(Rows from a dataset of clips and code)
################

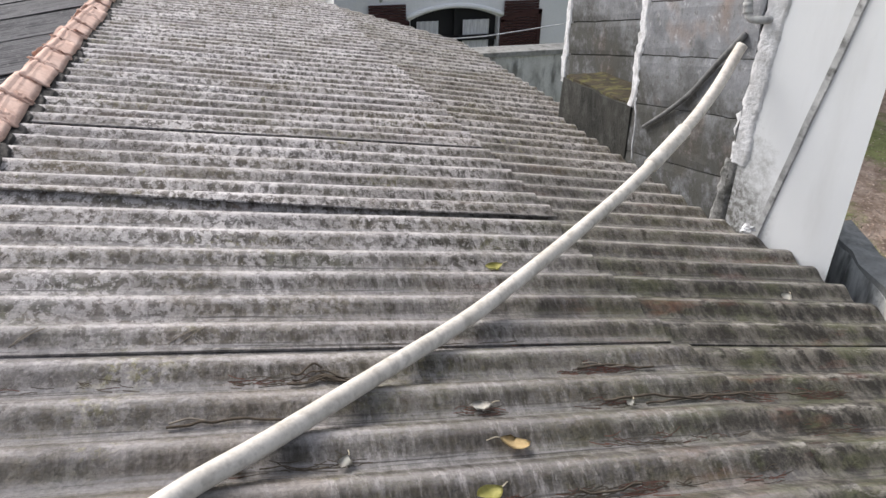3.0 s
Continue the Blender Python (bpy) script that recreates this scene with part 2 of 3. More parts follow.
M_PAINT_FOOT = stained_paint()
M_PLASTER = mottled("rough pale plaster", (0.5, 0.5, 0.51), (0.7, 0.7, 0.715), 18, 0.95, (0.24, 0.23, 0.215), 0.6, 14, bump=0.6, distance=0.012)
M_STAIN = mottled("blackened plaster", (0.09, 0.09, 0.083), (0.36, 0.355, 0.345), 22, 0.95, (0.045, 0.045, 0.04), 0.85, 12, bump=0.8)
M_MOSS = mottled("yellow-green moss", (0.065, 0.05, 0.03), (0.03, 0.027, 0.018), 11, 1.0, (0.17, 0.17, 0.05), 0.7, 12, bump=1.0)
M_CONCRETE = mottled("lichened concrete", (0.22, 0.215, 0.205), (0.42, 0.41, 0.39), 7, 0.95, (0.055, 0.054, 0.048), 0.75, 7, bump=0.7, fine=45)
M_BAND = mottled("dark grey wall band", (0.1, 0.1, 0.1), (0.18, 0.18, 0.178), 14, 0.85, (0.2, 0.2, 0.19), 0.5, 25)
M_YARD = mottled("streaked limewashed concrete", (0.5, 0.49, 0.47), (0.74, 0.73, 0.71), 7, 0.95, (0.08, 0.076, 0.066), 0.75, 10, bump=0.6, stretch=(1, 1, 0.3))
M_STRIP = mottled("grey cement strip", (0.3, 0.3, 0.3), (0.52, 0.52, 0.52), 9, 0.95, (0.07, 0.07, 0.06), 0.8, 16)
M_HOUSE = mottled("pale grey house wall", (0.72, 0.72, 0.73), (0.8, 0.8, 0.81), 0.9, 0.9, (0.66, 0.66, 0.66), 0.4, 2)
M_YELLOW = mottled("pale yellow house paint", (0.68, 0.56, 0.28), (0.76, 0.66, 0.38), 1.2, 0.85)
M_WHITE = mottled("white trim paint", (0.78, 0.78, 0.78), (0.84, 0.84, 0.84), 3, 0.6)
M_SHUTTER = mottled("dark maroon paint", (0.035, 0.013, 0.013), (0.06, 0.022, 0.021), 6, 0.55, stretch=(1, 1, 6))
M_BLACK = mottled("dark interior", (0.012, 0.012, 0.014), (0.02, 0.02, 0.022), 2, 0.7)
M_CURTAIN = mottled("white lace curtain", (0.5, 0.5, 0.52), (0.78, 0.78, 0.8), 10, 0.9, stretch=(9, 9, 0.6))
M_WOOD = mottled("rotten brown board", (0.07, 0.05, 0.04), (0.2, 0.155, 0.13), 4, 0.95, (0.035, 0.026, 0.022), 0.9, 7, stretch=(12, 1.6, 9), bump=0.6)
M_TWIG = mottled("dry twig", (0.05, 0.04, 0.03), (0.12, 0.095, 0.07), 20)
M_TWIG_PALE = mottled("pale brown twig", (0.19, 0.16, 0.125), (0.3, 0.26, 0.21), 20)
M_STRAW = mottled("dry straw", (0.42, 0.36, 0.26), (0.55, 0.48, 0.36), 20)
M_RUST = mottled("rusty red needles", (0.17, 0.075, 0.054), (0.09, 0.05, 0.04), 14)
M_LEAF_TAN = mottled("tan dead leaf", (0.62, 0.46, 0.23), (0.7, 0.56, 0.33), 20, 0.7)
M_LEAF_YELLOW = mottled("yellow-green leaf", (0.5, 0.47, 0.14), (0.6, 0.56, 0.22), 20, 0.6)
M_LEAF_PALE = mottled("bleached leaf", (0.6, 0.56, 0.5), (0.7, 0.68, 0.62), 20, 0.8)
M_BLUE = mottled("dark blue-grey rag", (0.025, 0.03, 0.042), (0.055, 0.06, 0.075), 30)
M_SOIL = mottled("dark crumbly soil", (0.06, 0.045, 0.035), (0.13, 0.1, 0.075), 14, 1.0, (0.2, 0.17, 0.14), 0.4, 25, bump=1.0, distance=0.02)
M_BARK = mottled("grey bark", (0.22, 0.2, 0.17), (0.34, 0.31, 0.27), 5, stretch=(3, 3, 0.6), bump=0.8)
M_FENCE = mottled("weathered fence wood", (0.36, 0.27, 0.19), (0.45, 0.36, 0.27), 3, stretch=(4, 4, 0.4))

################

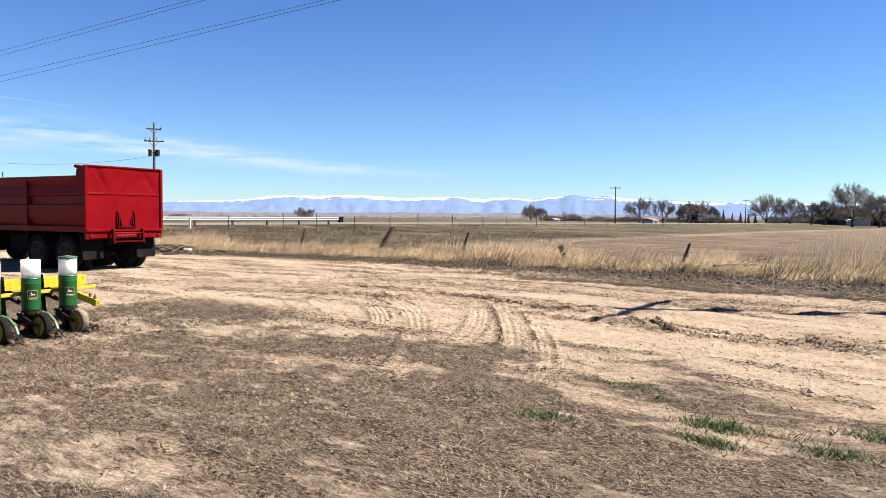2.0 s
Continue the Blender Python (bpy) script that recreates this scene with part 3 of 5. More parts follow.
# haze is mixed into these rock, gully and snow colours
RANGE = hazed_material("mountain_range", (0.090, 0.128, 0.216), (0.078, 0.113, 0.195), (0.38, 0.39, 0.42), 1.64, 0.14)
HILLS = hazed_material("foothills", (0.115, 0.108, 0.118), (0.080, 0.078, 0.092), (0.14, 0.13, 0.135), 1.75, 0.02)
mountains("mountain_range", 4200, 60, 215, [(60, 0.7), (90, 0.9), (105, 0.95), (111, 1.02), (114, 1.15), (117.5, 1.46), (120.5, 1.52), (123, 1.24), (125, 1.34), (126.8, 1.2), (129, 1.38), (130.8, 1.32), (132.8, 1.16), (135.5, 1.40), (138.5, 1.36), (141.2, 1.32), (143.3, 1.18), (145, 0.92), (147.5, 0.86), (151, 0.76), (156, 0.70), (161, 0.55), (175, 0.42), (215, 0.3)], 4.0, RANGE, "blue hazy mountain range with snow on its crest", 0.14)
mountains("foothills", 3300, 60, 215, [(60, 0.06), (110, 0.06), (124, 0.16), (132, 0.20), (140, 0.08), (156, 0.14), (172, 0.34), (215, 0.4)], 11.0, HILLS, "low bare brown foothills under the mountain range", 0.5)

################

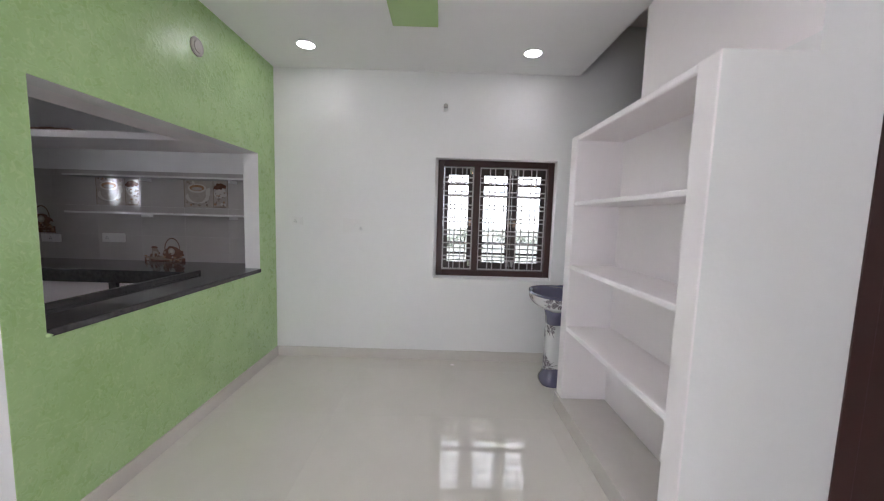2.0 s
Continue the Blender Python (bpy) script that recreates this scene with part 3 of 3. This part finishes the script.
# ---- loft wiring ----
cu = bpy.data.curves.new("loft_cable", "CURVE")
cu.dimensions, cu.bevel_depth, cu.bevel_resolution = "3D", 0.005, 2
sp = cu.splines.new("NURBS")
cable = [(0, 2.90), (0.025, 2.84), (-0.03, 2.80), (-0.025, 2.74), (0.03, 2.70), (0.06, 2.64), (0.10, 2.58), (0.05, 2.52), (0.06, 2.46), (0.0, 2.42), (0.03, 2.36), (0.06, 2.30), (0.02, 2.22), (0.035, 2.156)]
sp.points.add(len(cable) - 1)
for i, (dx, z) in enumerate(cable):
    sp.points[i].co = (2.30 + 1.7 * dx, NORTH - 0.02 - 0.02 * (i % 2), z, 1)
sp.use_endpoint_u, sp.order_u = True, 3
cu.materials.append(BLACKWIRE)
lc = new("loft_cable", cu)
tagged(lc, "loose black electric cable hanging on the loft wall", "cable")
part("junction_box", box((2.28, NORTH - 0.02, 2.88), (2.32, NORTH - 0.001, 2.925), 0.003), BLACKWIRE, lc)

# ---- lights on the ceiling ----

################

Reproduce the lines exactly, from the line that contains "finishes the script." through the line that contains "# ---- lights", and nothing more.

▶ **Task response**:
Continue the Blender Python (bpy) script that recreates this scene with part 3 of 3. This part finishes the script.
# ---- loft wiring ----
cu = bpy.data.curves.new("loft_cable", "CURVE")
cu.dimensions, cu.bevel_depth, cu.bevel_resolution = "3D", 0.005, 2
sp = cu.splines.new("NURBS")
cable = [(0, 2.90), (0.025, 2.84), (-0.03, 2.80), (-0.025, 2.74), (0.03, 2.70), (0.06, 2.64), (0.10, 2.58), (0.05, 2.52), (0.06, 2.46), (0.0, 2.42), (0.03, 2.36), (0.06, 2.30), (0.02, 2.22), (0.035, 2.156)]
sp.points.add(len(cable) - 1)
for i, (dx, z) in enumerate(cable):
    sp.points[i].co = (2.30 + 1.7 * dx, NORTH - 0.02 - 0.02 * (i % 2), z, 1)
sp.use_endpoint_u, sp.order_u = True, 3
cu.materials.append(BLACKWIRE)
lc = new("loft_cable", cu)
tagged(lc, "loose black electric cable hanging on the loft wall", "cable")
part("junction_box", box((2.28, NORTH - 0.02, 2.88), (2.32, NORTH - 0.001, 2.925), 0.003), BLACKWIRE, lc)

# ---- lights on the ceiling ----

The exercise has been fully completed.